Posted by: Amy Kweskin at June 9, 2005 10:30 AM

Regarding your comment the "making the case" for support for the arts is a "fool's paradise" - I completely agree with you! An wise and experienced political organizer told me years ago that most politician's operate under the guidance of the "Can You Help Me or Hurt Me?" rule. If you can do one or the other (or both) - you get paid attention to. If you can neither, you are ignored.
I'd say that nonprofit leaders generally and very definitely, arts leaders specifically have ignored dealing with issues of political power.

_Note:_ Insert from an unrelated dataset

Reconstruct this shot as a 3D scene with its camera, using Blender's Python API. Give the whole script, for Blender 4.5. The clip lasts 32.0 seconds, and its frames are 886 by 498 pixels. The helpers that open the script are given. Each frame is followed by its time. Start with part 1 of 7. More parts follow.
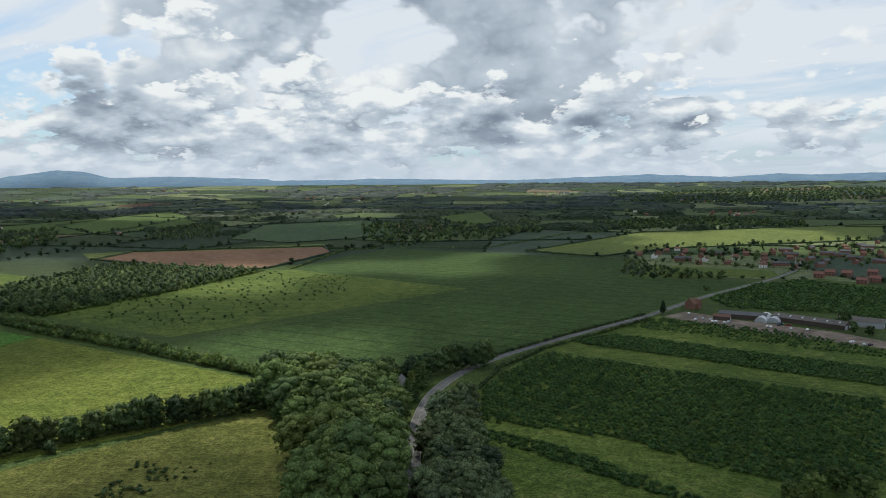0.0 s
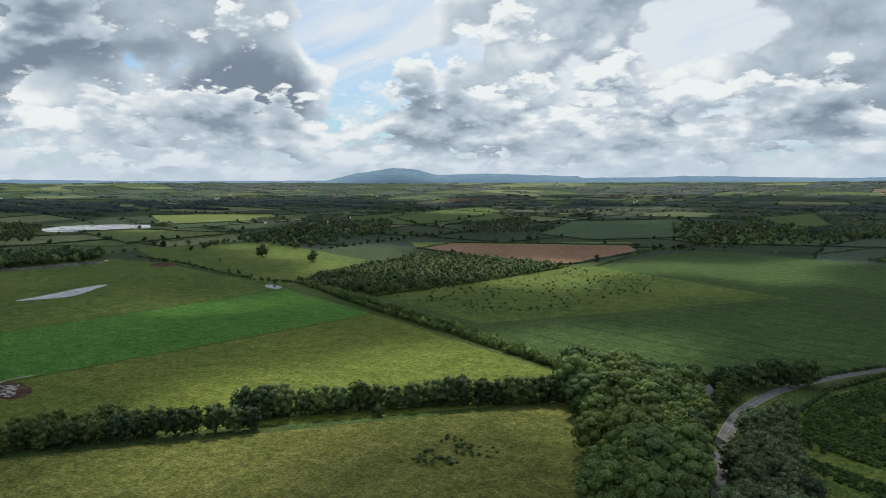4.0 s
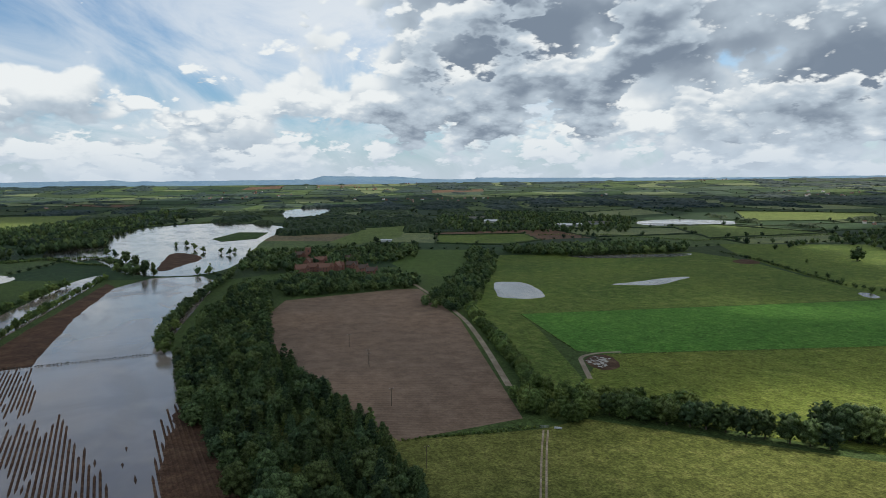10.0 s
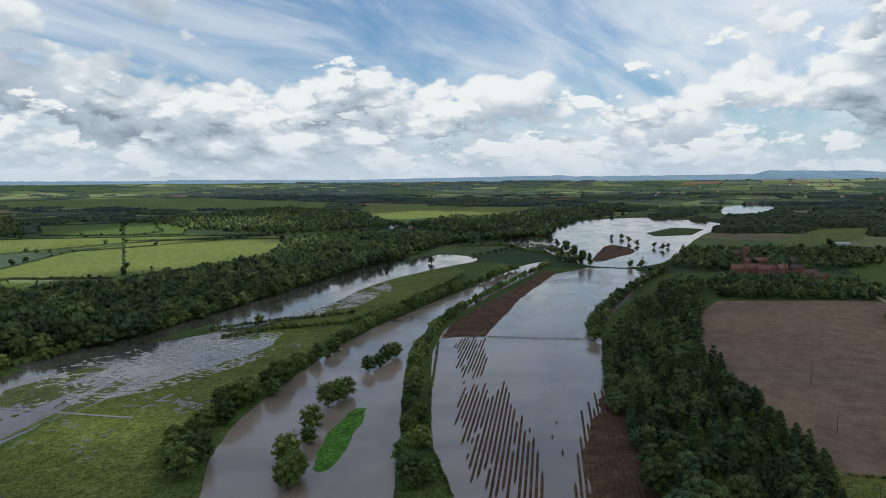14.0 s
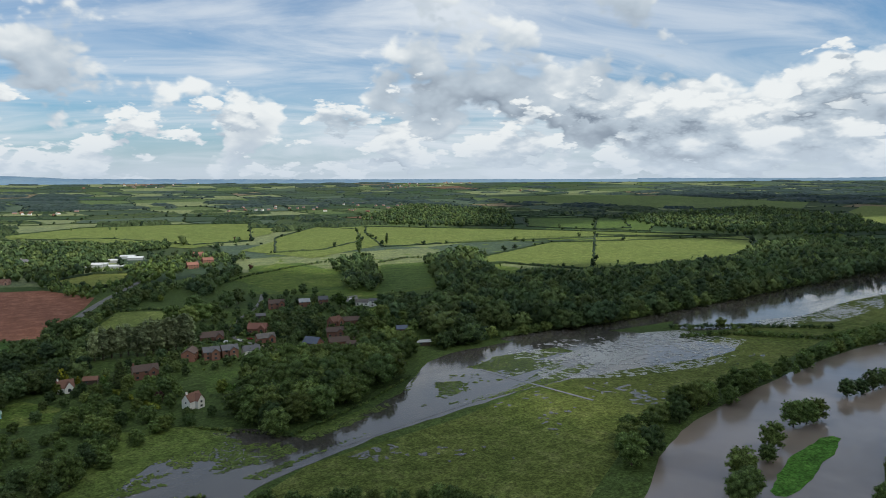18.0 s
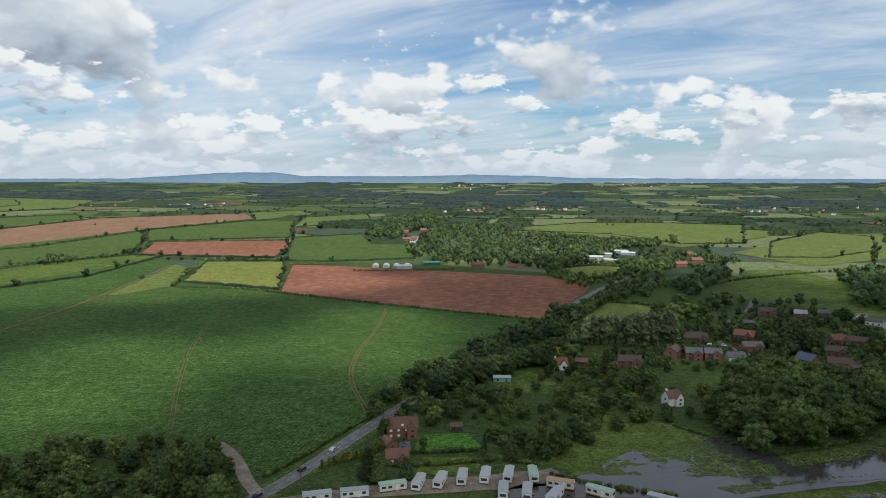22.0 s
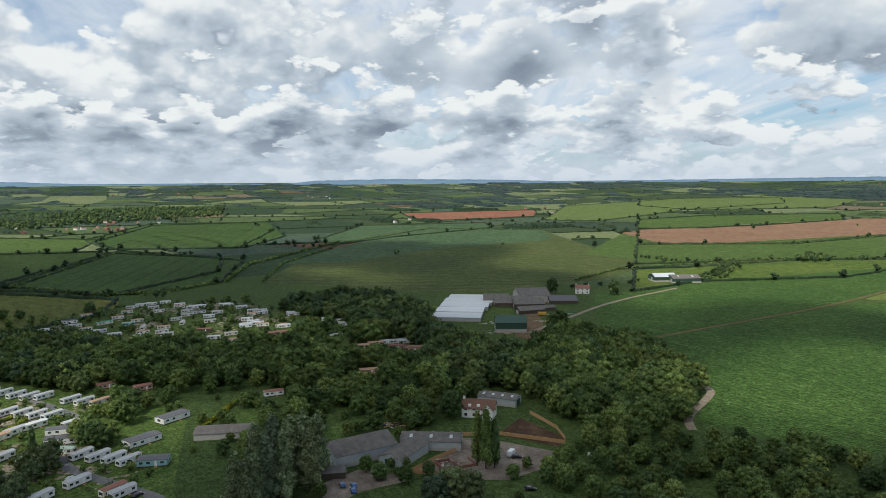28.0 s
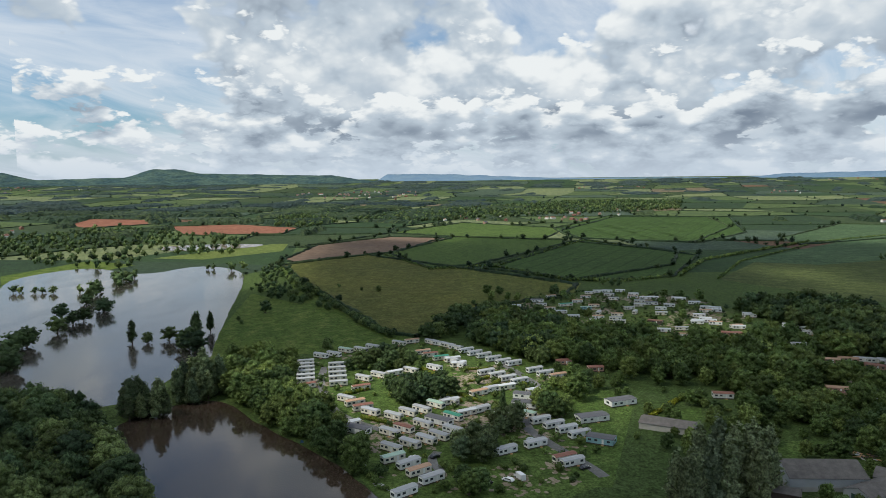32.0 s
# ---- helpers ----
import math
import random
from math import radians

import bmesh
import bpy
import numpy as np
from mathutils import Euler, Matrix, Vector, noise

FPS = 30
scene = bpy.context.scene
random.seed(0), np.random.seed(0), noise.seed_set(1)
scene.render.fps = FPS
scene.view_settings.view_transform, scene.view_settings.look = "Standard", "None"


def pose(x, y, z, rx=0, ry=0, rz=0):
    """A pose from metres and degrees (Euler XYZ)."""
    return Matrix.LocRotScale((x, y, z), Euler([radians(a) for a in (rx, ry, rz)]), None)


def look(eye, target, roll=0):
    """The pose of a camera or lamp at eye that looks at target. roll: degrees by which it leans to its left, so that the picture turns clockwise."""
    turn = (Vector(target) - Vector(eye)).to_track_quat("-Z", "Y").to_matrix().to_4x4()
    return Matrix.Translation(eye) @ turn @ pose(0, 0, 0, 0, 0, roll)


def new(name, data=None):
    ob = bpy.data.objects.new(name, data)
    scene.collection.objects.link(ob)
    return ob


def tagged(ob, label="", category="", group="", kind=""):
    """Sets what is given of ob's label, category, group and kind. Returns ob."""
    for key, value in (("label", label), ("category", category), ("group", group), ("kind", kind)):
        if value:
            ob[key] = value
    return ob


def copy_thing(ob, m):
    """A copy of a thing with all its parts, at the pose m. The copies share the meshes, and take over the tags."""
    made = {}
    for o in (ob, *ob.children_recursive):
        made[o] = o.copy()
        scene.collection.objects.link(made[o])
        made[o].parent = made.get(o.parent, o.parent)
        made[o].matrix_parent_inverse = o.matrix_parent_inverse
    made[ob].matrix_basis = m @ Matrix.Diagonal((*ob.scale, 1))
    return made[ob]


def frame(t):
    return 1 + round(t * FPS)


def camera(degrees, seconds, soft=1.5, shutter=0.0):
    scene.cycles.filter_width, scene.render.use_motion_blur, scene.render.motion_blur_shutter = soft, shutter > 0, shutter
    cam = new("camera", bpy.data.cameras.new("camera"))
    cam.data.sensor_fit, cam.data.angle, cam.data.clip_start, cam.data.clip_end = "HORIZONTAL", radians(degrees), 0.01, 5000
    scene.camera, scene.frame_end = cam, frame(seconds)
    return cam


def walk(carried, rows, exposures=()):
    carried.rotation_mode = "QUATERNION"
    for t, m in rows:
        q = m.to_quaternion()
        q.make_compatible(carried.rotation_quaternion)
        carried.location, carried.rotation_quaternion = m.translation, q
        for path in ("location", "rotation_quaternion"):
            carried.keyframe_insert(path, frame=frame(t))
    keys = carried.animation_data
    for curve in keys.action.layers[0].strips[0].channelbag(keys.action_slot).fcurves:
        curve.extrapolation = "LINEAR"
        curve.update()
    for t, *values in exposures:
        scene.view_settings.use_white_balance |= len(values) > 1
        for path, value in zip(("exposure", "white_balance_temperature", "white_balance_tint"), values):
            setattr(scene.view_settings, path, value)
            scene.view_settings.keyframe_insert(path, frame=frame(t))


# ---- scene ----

Which is ironic since the arts and culture communities were mugged by the Far Right in the first round of Culture Wars and used us to raise millions and build their political muscles - including running people for local office all over the US. This is all well documented. The problem is the progressive Left - and I would argue most of the arts and culture organizations I value are part of America's progressive infrastructure - has not answered with anything remotely close in terms of organizational effectiveness. So, that's why I'm helping to organize the Creative America Project - http://www.creativeamerica.us - which is about inspiring and training artists (and other creative professionals to seek leadership positions in the civic sector- including running for office. Our agenda: Create. Act. Vote. Run.